Samsung reportedly to stop taking LPDDR4/4X orders, shift capacity to LPDDR5/5X and LPDDR6

What happened

It has been reported that Samsung will gradually stop producing LPDDR4 and LPDDR4X mobile DRAM and will no longer accept any new orders. South Korean media say the cut-off for new orders began on April 17, and Samsung plans to cease LPDDR4/4X production entirely by the end of 2026, reallocating capacity to LPDDR5/5X and future LPDDR6 lines.

Why now

Reportedly two main forces are driving the move. First, LPDDR4/4X are mature, low-margin products and chipmakers are prioritizing the much more lucrative LPDDR5/5X. Second, Chinese memory vendors have rapidly improved cost competitiveness, pressuring legacy-product margins. ChangXin (长鑫) is singled out in reports as already competitive on LPDDR5/5X, while domestic HBM3 and HBM3E efforts are advancing — narrowing Samsung’s space in key segments.

Market impact and context

The shift comes after an unusual price surge: Samsung LPDDR4X pricing reportedly rose from about $6 per die in March 2025 to $28.5 in January 2026. Faster-than-expected discontinuation of a mainstream part will ripple through smartphone, laptop and automotive supply chains and likely intensify short-term price volatility.
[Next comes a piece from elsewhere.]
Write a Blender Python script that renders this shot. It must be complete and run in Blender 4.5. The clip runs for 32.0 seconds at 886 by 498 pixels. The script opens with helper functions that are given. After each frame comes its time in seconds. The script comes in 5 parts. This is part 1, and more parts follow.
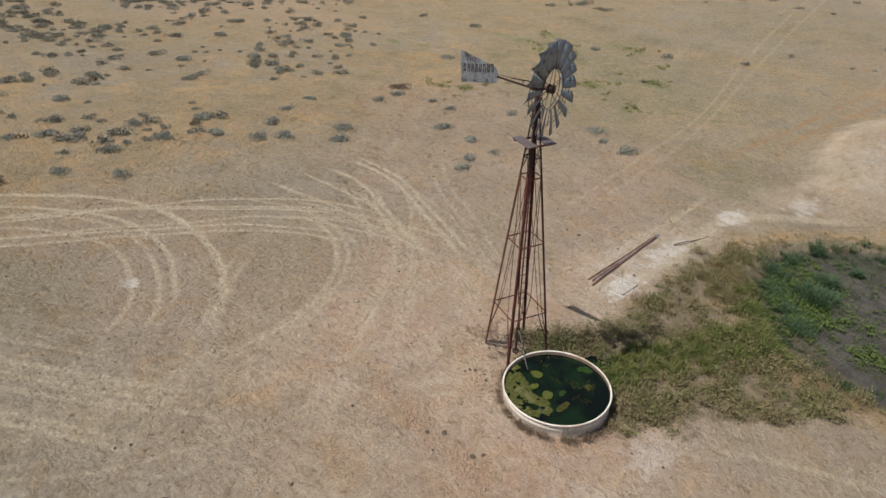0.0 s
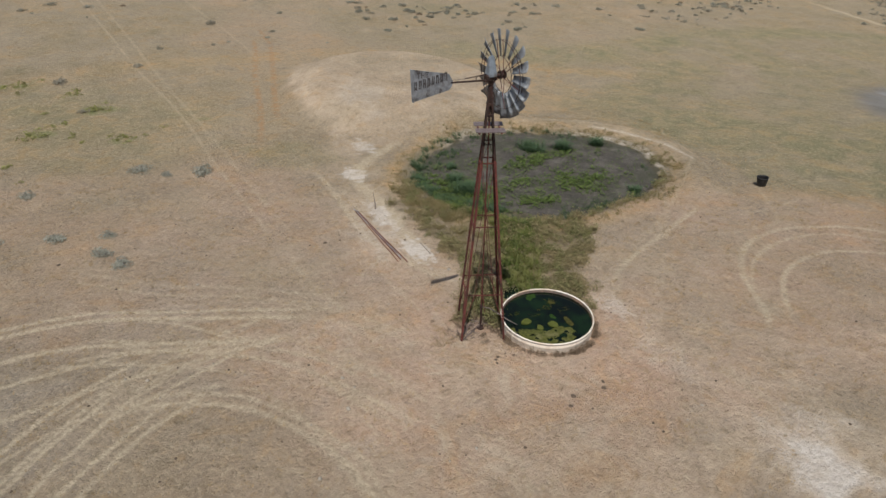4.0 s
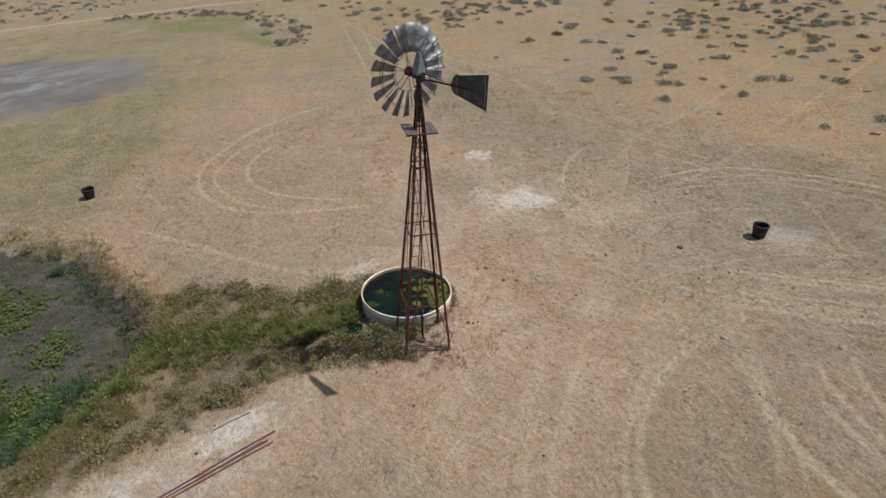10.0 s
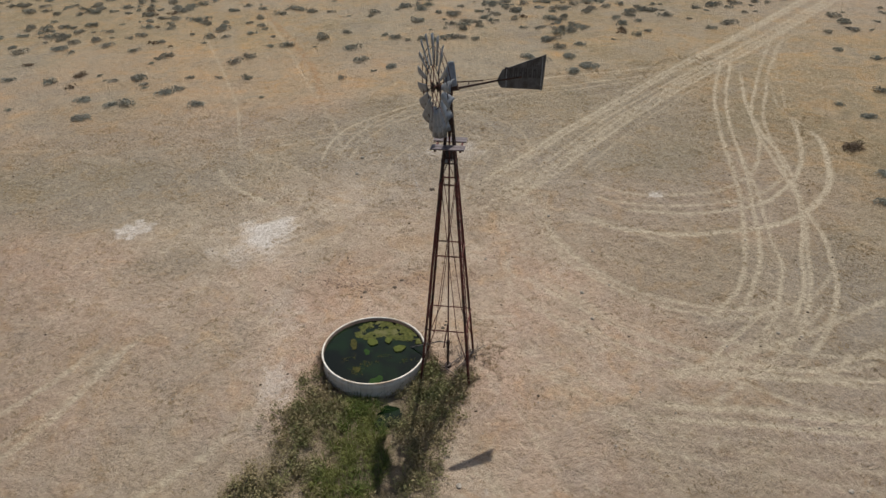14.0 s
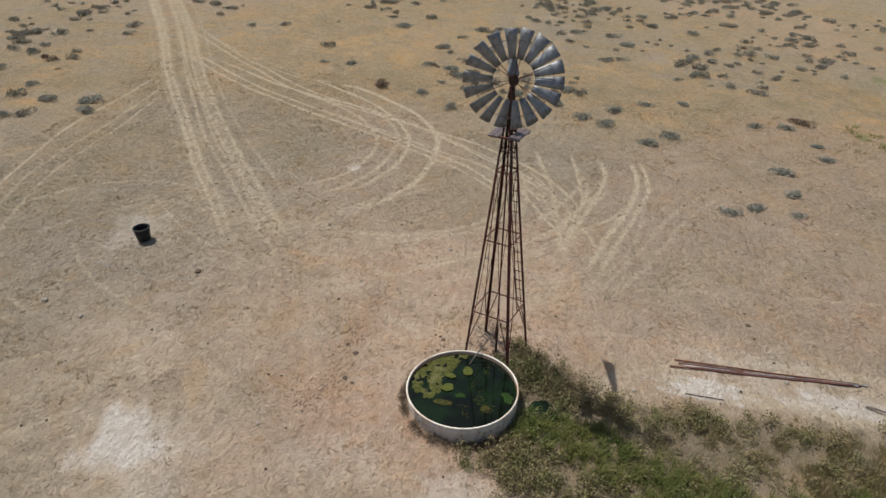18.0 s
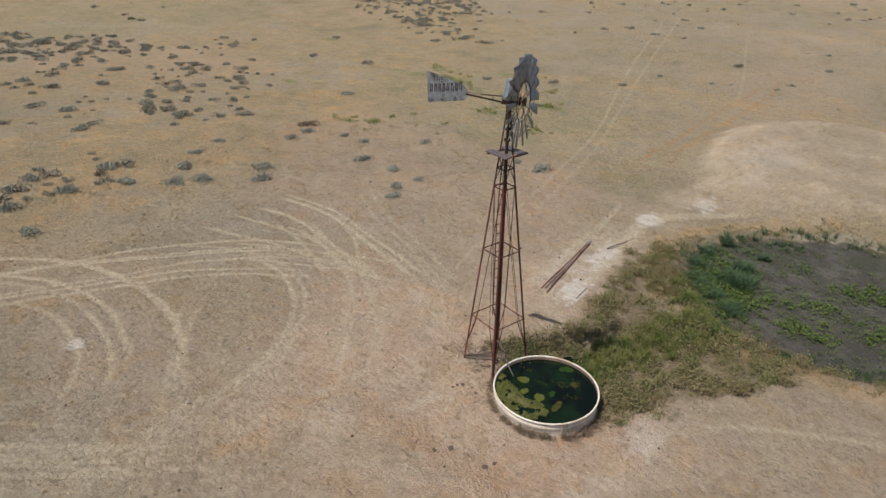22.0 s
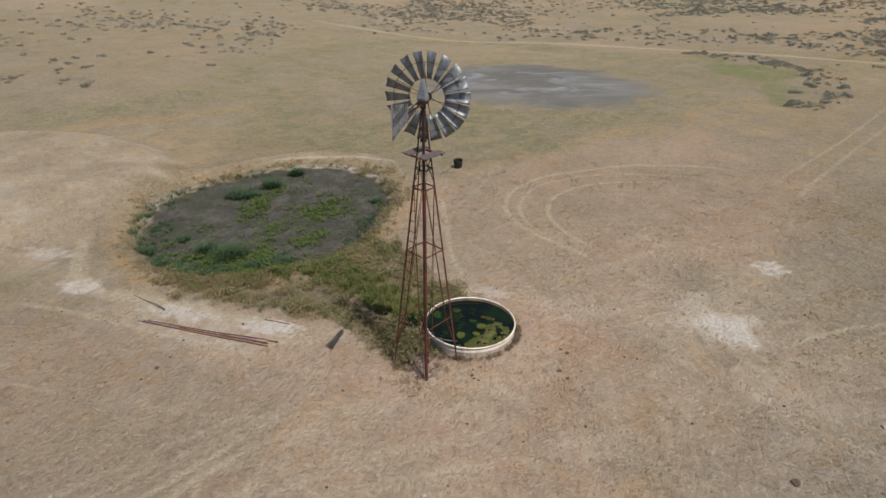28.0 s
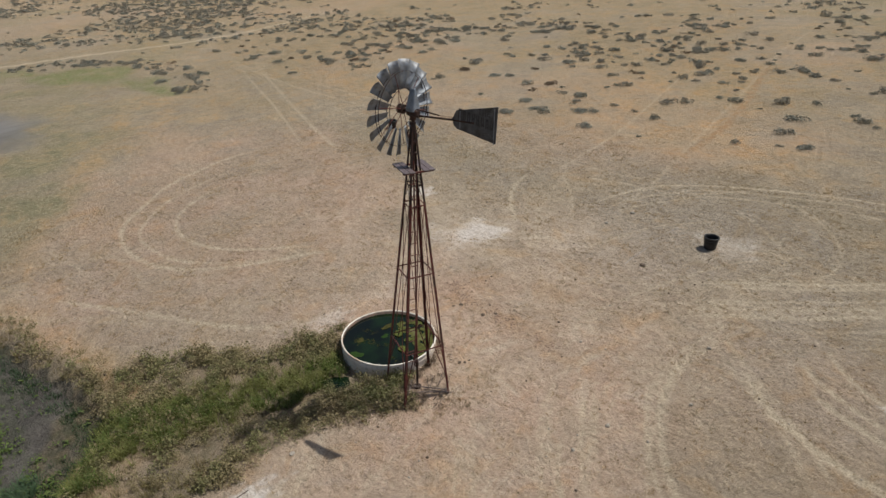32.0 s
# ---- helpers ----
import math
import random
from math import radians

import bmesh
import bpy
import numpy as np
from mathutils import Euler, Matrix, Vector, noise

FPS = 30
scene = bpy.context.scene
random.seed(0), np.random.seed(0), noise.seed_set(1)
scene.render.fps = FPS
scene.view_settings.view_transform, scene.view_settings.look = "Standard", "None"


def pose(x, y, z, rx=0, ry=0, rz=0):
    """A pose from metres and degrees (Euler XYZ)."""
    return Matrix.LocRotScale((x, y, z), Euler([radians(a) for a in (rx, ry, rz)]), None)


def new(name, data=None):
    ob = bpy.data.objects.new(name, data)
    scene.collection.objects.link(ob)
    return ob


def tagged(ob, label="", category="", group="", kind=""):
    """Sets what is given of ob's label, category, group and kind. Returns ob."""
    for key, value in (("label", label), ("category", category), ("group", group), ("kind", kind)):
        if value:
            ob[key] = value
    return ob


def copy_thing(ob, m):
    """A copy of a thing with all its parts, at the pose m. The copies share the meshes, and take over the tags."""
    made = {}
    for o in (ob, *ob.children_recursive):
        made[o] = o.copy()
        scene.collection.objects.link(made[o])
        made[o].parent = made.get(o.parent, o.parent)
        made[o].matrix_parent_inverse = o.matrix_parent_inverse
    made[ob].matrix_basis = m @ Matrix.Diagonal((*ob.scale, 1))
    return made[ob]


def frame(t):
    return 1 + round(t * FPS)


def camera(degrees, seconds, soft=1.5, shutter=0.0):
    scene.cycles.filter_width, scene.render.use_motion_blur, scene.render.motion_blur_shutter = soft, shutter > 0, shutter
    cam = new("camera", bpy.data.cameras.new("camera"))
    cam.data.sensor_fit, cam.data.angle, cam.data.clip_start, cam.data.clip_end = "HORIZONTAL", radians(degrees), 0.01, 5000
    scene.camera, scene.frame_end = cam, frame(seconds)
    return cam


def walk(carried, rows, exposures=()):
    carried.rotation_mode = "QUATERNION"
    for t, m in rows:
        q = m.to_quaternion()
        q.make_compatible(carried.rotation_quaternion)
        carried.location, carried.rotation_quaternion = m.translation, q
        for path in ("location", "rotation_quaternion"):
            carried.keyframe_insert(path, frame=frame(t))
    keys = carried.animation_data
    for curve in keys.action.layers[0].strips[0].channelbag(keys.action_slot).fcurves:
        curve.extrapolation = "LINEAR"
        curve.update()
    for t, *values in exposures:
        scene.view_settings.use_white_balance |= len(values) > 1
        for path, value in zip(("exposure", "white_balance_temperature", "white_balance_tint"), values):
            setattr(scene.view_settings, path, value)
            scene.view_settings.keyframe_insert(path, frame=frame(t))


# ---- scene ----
cam = camera(69.39, 32.0)
# seconds, eye, heading, pitch and lean
PATH = [
    (0, -0.033, 0.071, 13.900, 42.36, -31.09, 0.61),
    (0.5, -2.261, -1.323, 13.808, 33.85, -30.79, 0.56),
    (1, -4.622, -2.456, 13.903, 25.22, -31.00, 0.52),
    (1.5, -7.120, -3.275, 13.919, 16.64, -30.96, 0.48),
    (2, -9.723, -3.707, 13.947, 8.13, -30.97, 0.42),
    (2.5, -12.328, -3.754, 13.977, -0.50, -30.98, 0.39),
    (3, -14.852, -3.432, 13.996, -9.14, -30.97, 0.33),
    (3.5, -17.270, -2.742, 14.037, -17.67, -30.99, 0.28),
    (5.5, -25.382, 3.341, 14.076, -51.98, -31.00, 0.40),
    (6, -26.762, 5.561, 14.064, -60.51, -31.01, 0.38),
    (6.5, -27.776, 7.937, 14.067, -68.90, -31.05, 0.33),
    (7, -28.434, 10.480, 14.061, -77.33, -31.10, 0.30),
    (7.5, -28.733, 13.083, 14.051, -85.75, -31.13, 0.30),
    (8, -28.606, 15.719, 14.055, -94.21, -31.18, 0.32),
    (8.5, -28.078, 18.295, 13.972, -102.65, -31.18, 0.30),
    (9, -27.186, 20.765, 13.863, -111.09, -31.14, 0.27),
    (9.5, -25.919, 23.072, 13.781, -119.59, -31.14, 0.30),
    (10, -24.347, 25.139, 13.686, -127.99, -31.10, 0.26),
    (10.5, -22.504, 26.976, 13.620, -136.39, -31.09, 0.21),
    (11, -20.409, 28.488, 13.598, -144.80, -31.09, 0.19),
    (11.5, -18.120, 29.685, 13.555, -153.19, -31.01, 0.16),
    (12, -15.677, 30.517, 13.545, -161.53, -31.03, 0.16),
    (12.5, -13.154, 31.018, 13.588, -169.92, -31.08, 0.13),
    (13, -10.571, 31.181, 13.584, -178.32, -31.13, 0.10),
    (13.5, -7.977, 30.965, 13.570, -186.80, -31.16, 0.10),
    (14, -5.437, 30.426, 13.580, -195.29, -31.19, 0.08),
    (14.5, -2.989, 29.485, 13.560, -203.77, -31.18, 0.05),
    (16.5, 4.666, 22.326, 13.456, -238.09, -31.00, 0.51),
    (17, 5.828, 19.962, 13.430, -246.55, -30.95, 0.45),
    (17.5, 6.625, 17.469, 13.428, -254.97, -30.96, 0.44),
    (18, 7.083, 14.887, 13.397, -263.39, -30.94, 0.43),
    (18.5, 7.083, 12.302, 13.400, -271.75, -30.19, 0.39),
    (19, 6.754, 9.722, 13.367, -280.11, -28.64, 0.40),
    (19.5, 6.036, 7.250, 13.360, -288.42, -28.15, 0.38),
    (20, 5.024, 4.901, 13.375, -296.69, -27.90, 0.40),
    (20.5, 3.623, 2.781, 13.362, -304.85, -27.75, 0.40),
    (21, 1.972, 0.861, 13.364, -313.03, -27.66, 0.45),
    (21.5, 0.030, -0.782, 13.393, -321.22, -27.62, 0.41),
    (22, -2.134, -2.158, 13.415, -329.47, -27.62, 0.40),
    (22.5, -4.469, -3.226, 13.423, -337.73, -27.62, 0.35),
    (23, -6.947, -3.938, 13.432, -346.00, -27.59, 0.32),
    (23.5, -9.448, -4.282, 13.450, -354.30, -27.60, 0.24),
    (24, -11.991, -4.209, 13.494, -362.70, -27.60, 0.20),
    (24.5, -14.442, -3.747, 13.499, -371.08, -27.65, 0.15),
    (25, -16.816, -2.962, 13.497, -379.45, -27.68, 0.14),
    (25.5, -19.112, -1.835, 13.453, -387.88, -27.67, 0.14),
    (27.5, -26.141, 5.583, 13.550, -422.01, -27.92, 0.21),
    (28, -27.073, 8.056, 13.539, -430.56, -27.96, 0.26),
    (28.5, -27.712, 10.614, 13.514, -439.18, -27.94, 0.31),
    (29, -27.956, 13.220, 13.519, -447.78, -27.93, 0.36),
    (29.5, -27.790, 15.823, 13.522, -456.36, -27.95, 0.41),
    (30, -27.217, 18.376, 13.512, -464.98, -27.95, 0.42),
    (30.5, -26.299, 20.809, 13.525, -473.50, -27.97, 0.38),
    (31, -25.031, 23.101, 13.499, -482.01, -27.96, 0.40),
    (31.5, -23.503, 25.178, 13.442, -490.47, -27.91, 0.34),
    (32, -21.716, 26.998, 13.407, -498.85, -27.81, 0.31),
]


def aim(x, y, z, yaw, pitch, lean):
    return pose(x, y, z, 90 + pitch, 0, yaw) @ pose(0, 0, 0, 0, 0, lean)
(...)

This dynamic also sits against a backdrop of export controls and broader technology tensions that have accelerated China’s push to build indigenous memory capabilities.

What to watch

Samsung has reportedly also planned to convert some 2D planar NAND lines to "1c DRAM" production to address capacity bottlenecks. Will this tighten supply further and hasten another round of component repricing? Suppliers, OEMs and regulators will be watching closely as capacity shifts and geopolitical pressures reshape the global memory market.